Nearly 200 years after Tabasco developed the formula, another, very different hot sauce with a cultish following would follow a similar pathway to success. Before Huy Fong Foods—along with its rooster logo and signature, green-capped bottles—sriracha wasn’t widely available or consumed in the United States. Made with large peppers like jalapeños or serranos—Huy Fong’s exact formula remains a secret—the sauce is cheaper to produce than Tabasco and easier to use than traditional Asian chili sauces, generally distributed by spoon rather than squeeze bottle. This made it ideal for restaurants, which began placing bottles of Huy Fong tableside since the company began production in 1980.
Phase 5: Chasing the Spice
While Tabasco and major competitors like Huy Fong, Cholula, and Frank’s Red Hot continue to dominate the market, the last ten to 15 years have seen a period of accelerated experimentation in hot sauce—particularly on the extreme end of the spectrum, where an arms race has given rise to super-hot chili pepper breeds like Ed Currie’s Carolina Reaper, and sauces with names like Insanity and Death (not to mention enabled some of our own stunts).
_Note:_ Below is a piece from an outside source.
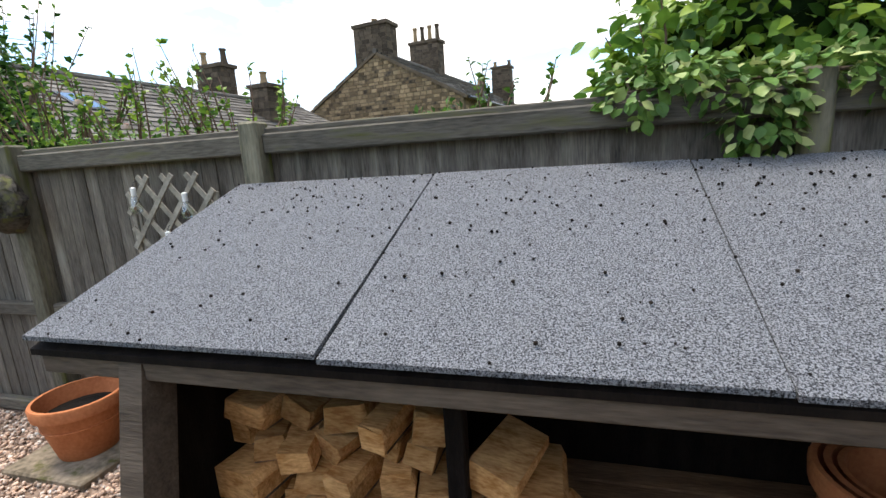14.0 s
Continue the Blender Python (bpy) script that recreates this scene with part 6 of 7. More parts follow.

For the past 20 years, DeWitt has helped organize the Scovie Awards, an annual competition for gourmet spicy foods that takes place at the National Fiery Foods & Barbecue Show. Every year, about 50 products square off in the “XXX Hot” category, for which judges (often people born with fewer capsaicin receptors than average) have to sign legal disclaimers before participating. But gourmet hot sauces have also proliferated across the board; DeWitt is partial to Trinidad Hot Pepper Sauce, a brand made using French thyme, which isn’t thyme at all, but rather a succulent native to the island.
None of these smaller brands are threatening of knocking Tabasco or Huy Fong from their perch at the top. But they do signal that hot sauce continues to evolve at a rapid pace after spreading across the globe; in fact, it never stopped. “All these types of sauce have been in existence,” DeWitt says. “It’s just that there’s more of them now.”